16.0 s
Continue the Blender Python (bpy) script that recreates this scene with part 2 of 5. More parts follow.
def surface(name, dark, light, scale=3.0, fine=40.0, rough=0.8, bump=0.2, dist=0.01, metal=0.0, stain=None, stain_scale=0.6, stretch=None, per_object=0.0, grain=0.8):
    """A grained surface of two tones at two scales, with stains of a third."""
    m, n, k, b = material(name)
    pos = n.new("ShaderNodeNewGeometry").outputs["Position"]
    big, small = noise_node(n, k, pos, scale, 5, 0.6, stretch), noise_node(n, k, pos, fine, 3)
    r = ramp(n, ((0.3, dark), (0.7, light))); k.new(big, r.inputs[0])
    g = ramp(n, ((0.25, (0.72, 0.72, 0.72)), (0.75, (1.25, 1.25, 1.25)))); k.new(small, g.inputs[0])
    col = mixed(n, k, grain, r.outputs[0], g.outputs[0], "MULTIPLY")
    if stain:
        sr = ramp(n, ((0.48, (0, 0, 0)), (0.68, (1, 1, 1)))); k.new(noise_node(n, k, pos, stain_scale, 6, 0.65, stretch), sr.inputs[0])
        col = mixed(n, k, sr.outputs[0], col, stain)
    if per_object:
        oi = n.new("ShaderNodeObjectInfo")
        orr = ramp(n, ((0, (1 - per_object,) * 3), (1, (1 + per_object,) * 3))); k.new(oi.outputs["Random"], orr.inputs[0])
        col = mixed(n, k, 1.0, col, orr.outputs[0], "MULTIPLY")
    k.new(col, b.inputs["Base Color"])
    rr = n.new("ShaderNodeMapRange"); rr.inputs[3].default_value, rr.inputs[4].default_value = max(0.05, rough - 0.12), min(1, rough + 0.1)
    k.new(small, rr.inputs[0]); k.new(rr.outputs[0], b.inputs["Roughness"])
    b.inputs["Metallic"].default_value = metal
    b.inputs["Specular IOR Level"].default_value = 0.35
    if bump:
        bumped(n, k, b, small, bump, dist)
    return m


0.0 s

• _Stated task_
Reproduce the full listing exactly.

• _Answer below_
16.0 s
Continue the Blender Python (bpy) script that recreates this scene with part 2 of 5. More parts follow.
def surface(name, dark, light, scale=3.0, fine=40.0, rough=0.8, bump=0.2, dist=0.01, metal=0.0, stain=None, stain_scale=0.6, stretch=None, per_object=0.0, grain=0.8):
    """A grained surface of two tones at two scales, with stains of a third."""
    m, n, k, b = material(name)
    pos = n.new("ShaderNodeNewGeometry").outputs["Position"]
    big, small = noise_node(n, k, pos, scale, 5, 0.6, stretch), noise_node(n, k, pos, fine, 3)
    r = ramp(n, ((0.3, dark), (0.7, light))); k.new(big, r.inputs[0])
    g = ramp(n, ((0.25, (0.72, 0.72, 0.72)), (0.75, (1.25, 1.25, 1.25)))); k.new(small, g.inputs[0])
    col = mixed(n, k, grain, r.outputs[0], g.outputs[0], "MULTIPLY")
    if stain:
        sr = ramp(n, ((0.48, (0, 0, 0)), (0.68, (1, 1, 1)))); k.new(noise_node(n, k, pos, stain_scale, 6, 0.65, stretch), sr.inputs[0])
        col = mixed(n, k, sr.outputs[0], col, stain)
    if per_object:
        oi = n.new("ShaderNodeObjectInfo")
        orr = ramp(n, ((0, (1 - per_object,) * 3), (1, (1 + per_object,) * 3))); k.new(oi.outputs["Random"], orr.inputs[0])
        col = mixed(n, k, 1.0, col, orr.outputs[0], "MULTIPLY")
    k.new(col, b.inputs["Base Color"])
    rr = n.new("ShaderNodeMapRange"); rr.inputs[3].default_value, rr.inputs[4].default_value = max(0.05, rough - 0.12), min(1, rough + 0.1)
    k.new(small, rr.inputs[0]); k.new(rr.outputs[0], b.inputs["Roughness"])
    b.inputs["Metallic"].default_value = metal
    b.inputs["Specular IOR Level"].default_value = 0.35
    if bump:
        bumped(n, k, b, small, bump, dist)
    return m


0.0 s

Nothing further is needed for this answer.